Garfield County property values up as much as 60 percent |

Garfield County property values up as much as 60 percent

John Colson
Glenwood Springs correspondent
Aspen, CO Colorado

GLENWOOD SPRINGS ” Property values are up by as much as 60 percent this year in certain parts of Garfield County, according to the county assessor’s office, which began sending out 2009 property tax notices Friday.

The increases come at a time when the local and regional economy is slumping as a consequence of the global recession, and many families are struggling to make ends meet because of layoffs, wage cuts and reduced hours in many businesses.

Given the slumping economy, property owners are expected to react with disbelief and anger when they get their tax notices, conceded assessor John Gorman, who has been working with other assessors around the Western Slope to figure out how to deal with the anticipated backlash.

“There was a perception that people were going to be aghast at the results of our reappraisal,” Gorman said of a recent meeting of assessors.

Noting that the protest period for taxpayers to object to their valuations starts today and ends on June 1, Gorman said that in a normal year, his office processes formal protests that number “maybe in the hundreds.” But only a relatively small percentage of protests typically go to a formal hearing before the county’s board of equalization, which basically is the Board of County Commissioners.

This year, he said, the number could grow dramatically.
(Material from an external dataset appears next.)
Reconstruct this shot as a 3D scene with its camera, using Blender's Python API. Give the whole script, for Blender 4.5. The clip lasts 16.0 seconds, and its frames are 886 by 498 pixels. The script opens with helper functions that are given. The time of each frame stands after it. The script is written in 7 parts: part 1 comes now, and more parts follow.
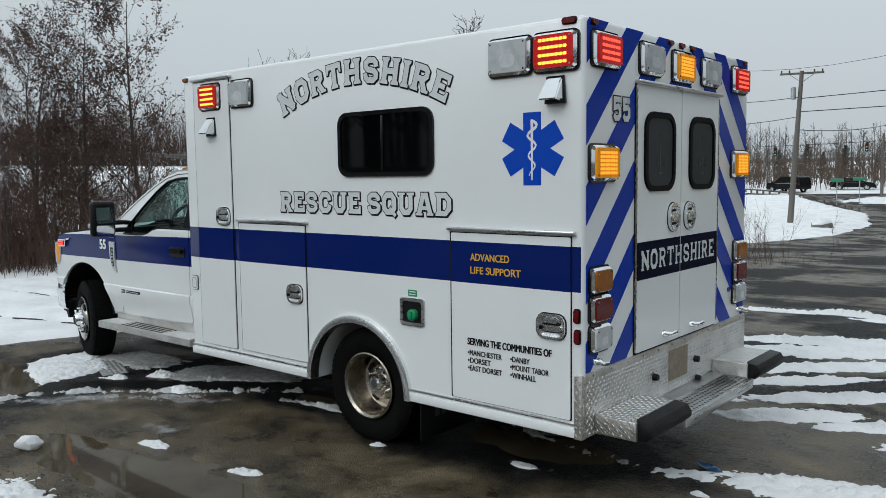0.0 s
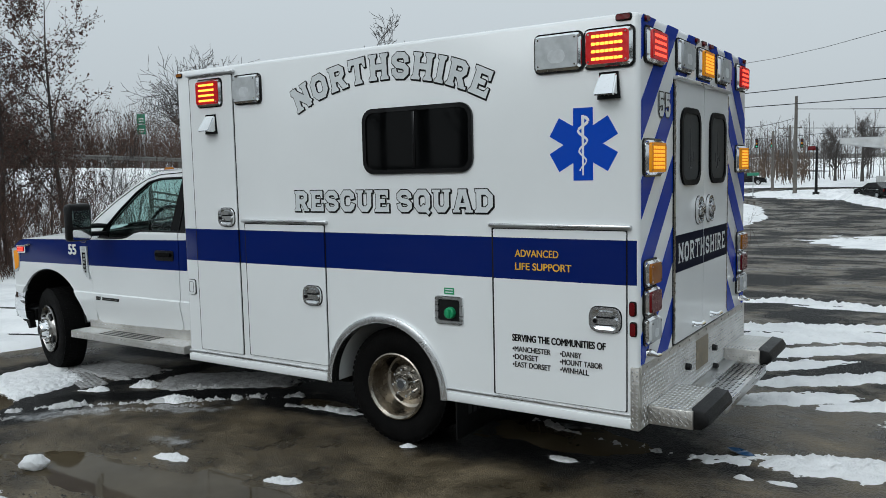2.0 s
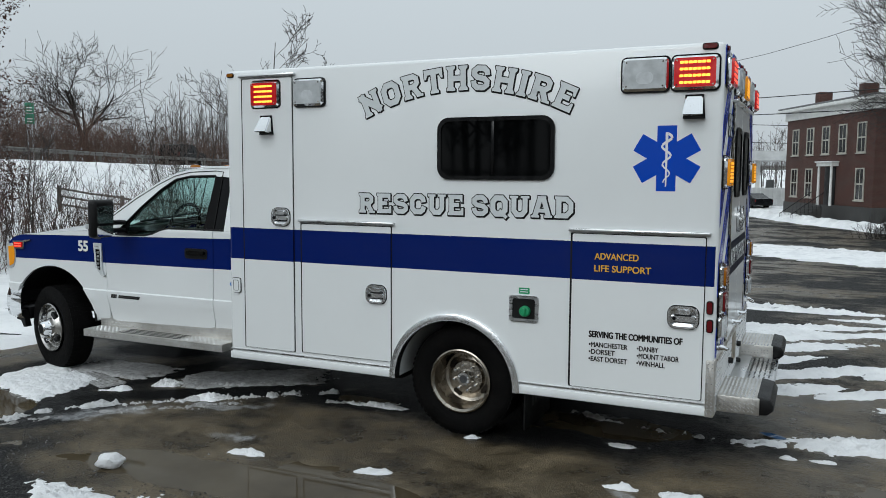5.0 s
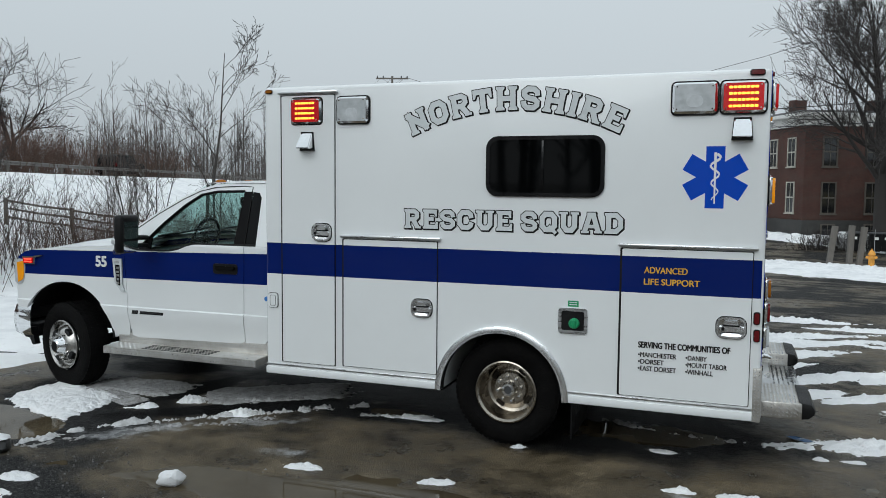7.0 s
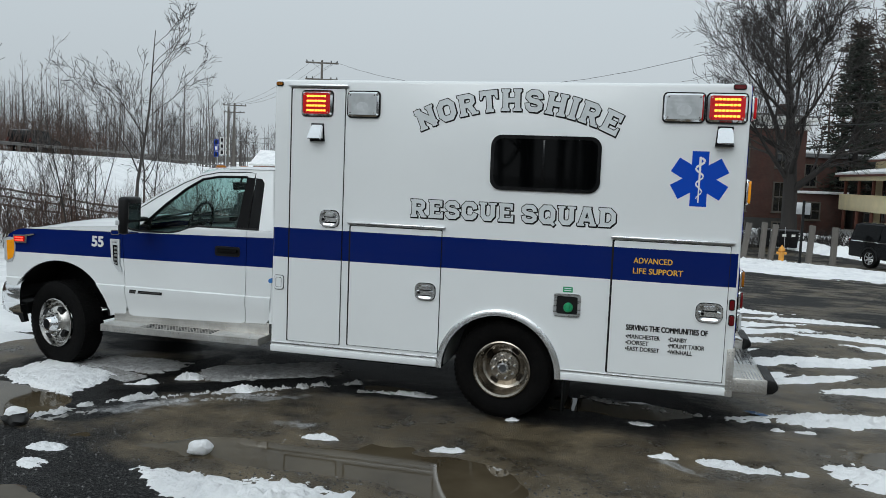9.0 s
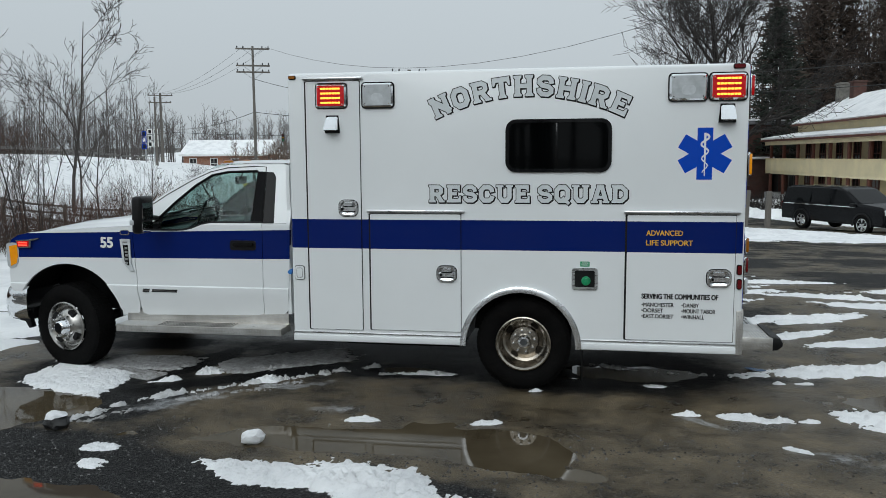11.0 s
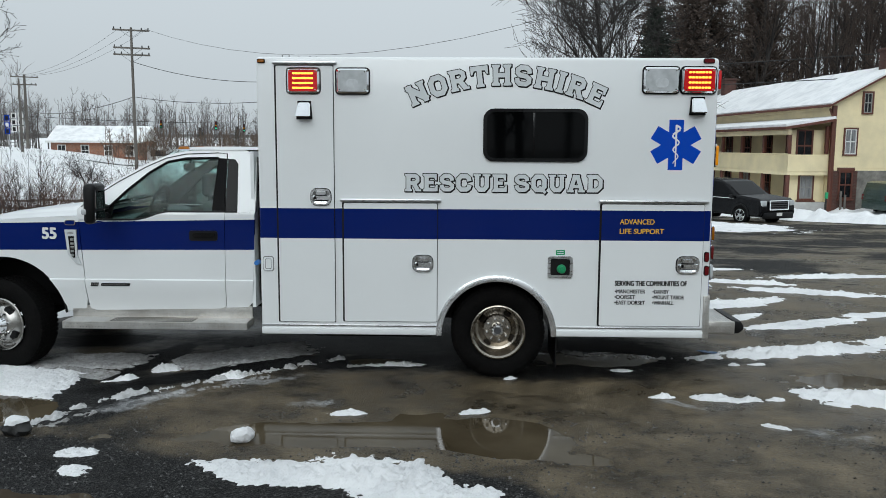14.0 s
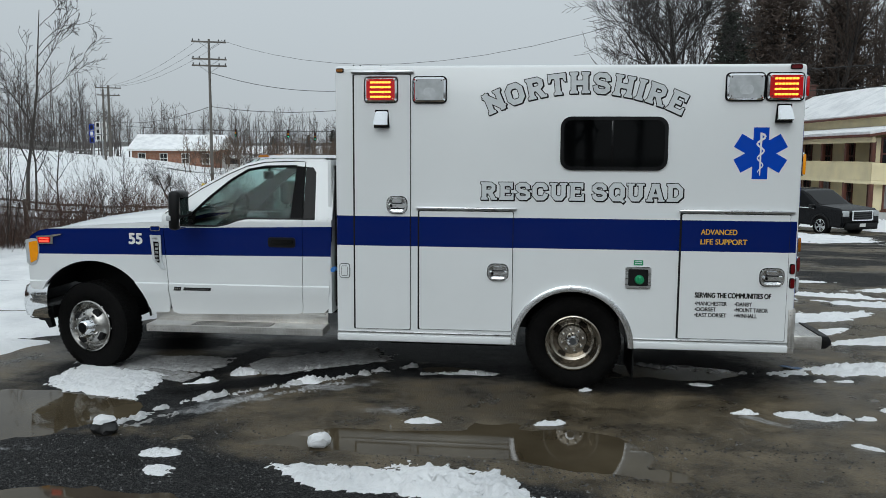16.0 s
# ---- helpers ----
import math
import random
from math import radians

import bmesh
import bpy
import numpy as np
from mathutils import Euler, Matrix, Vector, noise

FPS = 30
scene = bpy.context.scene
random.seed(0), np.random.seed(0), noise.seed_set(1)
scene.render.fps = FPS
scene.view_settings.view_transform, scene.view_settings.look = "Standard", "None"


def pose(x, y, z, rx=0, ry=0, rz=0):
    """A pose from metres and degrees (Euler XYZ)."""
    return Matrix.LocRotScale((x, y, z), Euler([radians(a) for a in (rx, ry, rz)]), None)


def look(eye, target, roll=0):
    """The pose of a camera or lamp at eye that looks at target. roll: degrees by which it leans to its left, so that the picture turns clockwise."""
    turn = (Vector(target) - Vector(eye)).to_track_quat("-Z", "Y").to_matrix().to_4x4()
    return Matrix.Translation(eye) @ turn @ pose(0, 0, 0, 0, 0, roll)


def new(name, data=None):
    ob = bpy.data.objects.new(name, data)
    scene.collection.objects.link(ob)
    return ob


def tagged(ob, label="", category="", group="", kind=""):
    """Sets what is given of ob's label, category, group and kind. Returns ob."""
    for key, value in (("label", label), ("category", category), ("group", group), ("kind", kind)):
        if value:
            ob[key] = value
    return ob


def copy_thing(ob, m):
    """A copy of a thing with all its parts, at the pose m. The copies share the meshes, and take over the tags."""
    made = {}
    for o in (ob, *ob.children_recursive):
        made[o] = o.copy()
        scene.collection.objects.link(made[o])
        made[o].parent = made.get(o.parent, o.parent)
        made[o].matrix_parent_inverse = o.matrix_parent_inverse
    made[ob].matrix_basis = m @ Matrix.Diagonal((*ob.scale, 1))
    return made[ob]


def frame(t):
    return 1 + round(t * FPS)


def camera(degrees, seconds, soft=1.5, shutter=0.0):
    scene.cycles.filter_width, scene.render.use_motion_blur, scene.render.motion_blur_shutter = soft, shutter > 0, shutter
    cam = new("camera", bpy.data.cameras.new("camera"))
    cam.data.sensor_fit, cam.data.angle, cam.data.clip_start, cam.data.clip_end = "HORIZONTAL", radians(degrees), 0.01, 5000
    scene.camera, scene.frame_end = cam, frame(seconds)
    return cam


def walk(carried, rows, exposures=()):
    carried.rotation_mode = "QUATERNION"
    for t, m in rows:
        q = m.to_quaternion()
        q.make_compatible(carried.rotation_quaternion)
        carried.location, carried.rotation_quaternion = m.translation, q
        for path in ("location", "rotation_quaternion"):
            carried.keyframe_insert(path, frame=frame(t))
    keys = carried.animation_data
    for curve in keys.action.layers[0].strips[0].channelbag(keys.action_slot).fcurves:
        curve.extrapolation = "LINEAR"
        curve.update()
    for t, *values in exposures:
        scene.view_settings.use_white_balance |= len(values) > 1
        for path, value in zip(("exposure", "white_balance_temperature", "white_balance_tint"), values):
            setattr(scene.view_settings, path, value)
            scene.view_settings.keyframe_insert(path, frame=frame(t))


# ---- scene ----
cam = camera(57.6, 16.0, soft=0.8)
METRES, EYE, TILT, LEAN, TURN = 5.515, 1.83, 0.0, 0.0, 39.85
ROWS = [
    (0.0, 0.0, 0.0, 0.0, -0.07, -5.18, 0.72),
    (0.5, -0.0353, 0.01, -0.0018, 0.06, -5.45, 1.51),
    (1.0, -0.0775, 0.0062, -0.0021, -2.91, -6.0, 1.23),
    (1.5, -0.1182, -0.0005, 0.0008, -5.58, -5.8, 0.91),
    (2.0, -0.1495, 0.0167, -0.0003, -6.91, -5.36, 1.28),
    (2.5, -0.1804, 0.0119, -0.0001, -9.22, -5.21, 1.18),
    (3.0, -0.2234, -0.0066, 0.0063, -10.65, -5.34, 1.1),
    (3.5, -0.2611, 0.0001, 0.0017, -10.97, -5.43, 1.0),
    (4.0, -0.2967, 0.0129, 0.0052, -10.95, -5.56, 0.95),
    (4.5, -0.3409, 0.0078, 0.0069, -13.13, -5.56, 0.32),
    (7.0, -0.5338, 0.0241, 0.0128, -19.68, -4.46, -0.5),
    (7.5, -0.5625, 0.0177, 0.015, -22.64, -4.56, -0.73),
    (8.0, -0.608, 0.0047, 0.0153, -23.79, -4.93, -1.55),
    (10.5, -0.7661, -0.0008, 0.0223, -28.88, -5.89, -0.66),
    (11.0, -0.8085, 0.0115, 0.0232, -30.29, -6.50, 0.33),
    (11.5, -0.8417, 0.0437, 0.0209, -29.94, -6.42, 1.44),
    (12.0, -0.8670, 0.0670, 0.0222, -30.78, -6.39, 1.02),
    (12.5, -0.9023, 0.0802, 0.0260, -34.23, -6.47, 0.23),
    (13.0, -0.9099, 0.0923, 0.0275, -35.43, -6.43, 0.37),
    (13.5, -0.9072, 0.0975, 0.0215, -37.2, -7.11, 0.12),
    (14.0, -0.9199, 0.0991, 0.0207, -38.65, -7.19, -0.32),
    (14.5, -0.9229, 0.1015, 0.0212, -39.37, -7.74, -0.22),
    (15.0, -0.9246, 0.1067, 0.0208, -37.4, -8.13, 0.3),
    (15.5, -0.9268, 0.1085, 0.0202, -35.23, -6.96, 0.13),
    (16.0, -0.9279, 0.1099, 0.021, -33.89, -6.65, -0.33),
]
walk(cam, [(t, pose(3.912, -3.779, EYE, TILT, LEAN, TURN) @ pose(METRES * x, METRES * y, METRES * z, 90 + pitch, roll, yaw)) for t, x, y, z, yaw, pitch, roll in ROWS],
     exposures=((0.0, -0.04), (4.5, -0.03), (8.0, -0.05), (11.0, -0.12), (12.5, -0.13), (13.5, -0.04), (14.5, 0.07), (15.0, 0.06), (15.5, -0.02), (16.0, -0.14)))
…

Gorman explained that 2009 is the year for the regular biannual reassessment of properties, and that this year’s valuations will be based on the actual sales figures for homes sold between Jan. 1, 2007, and June 30, 2008, a lag time that is built into the state’s tax codes.

And, he noted, “June 30, 2008, was, like, the top of the market for years,” a point at which home prices had been rising dramatically in response to the twin influences of the national housing boom and the oil and gas boom in Garfield County.

That the recession is now believed to actually have begun well before the middle of 2008, and has worsened dramatically ever since, is not a factor in the property tax calculations.

“This is, like, the perfect storm,” said Gorman, referring to the boom-like values of homes at a time when most homeowners feel their property has lost considerable value.

But, in fact, the average prices of homes in the county have not mirrored the downturn in the local retail, building, skiing and other sectors of the economy, Gorman said.

Sales have nearly slowed to a standstill, he said, “But when we do see sales, the prices haven’t come down,” at least not in the medium-priced range. The higher-priced homes have taken more of a hit in terms of having their price tags drop, he said.

In a memo sent to Park County officials, who asked about the Garfield County experience, the assessor’s office reported that with Garfield County’s “unprecedented sales volume” in 2007, the overall increases in residential property values were in the 30-40 percent range, on the average.

But in one part of the county, the town of Carbondale and its immediate environs, the memo stated, “the increase … with this reappraisal was between 50 and 60 percent.”

In commercial values, according to the memo, the increase was as much as 70 percent for vacant land in the western part of the county, largely due to the oil and gas industry. For service buildings and warehouses, the office reported, values went up by 50-60 percent.

Overall, the memo stated, “Garfield County has had a very healthy real estate market.”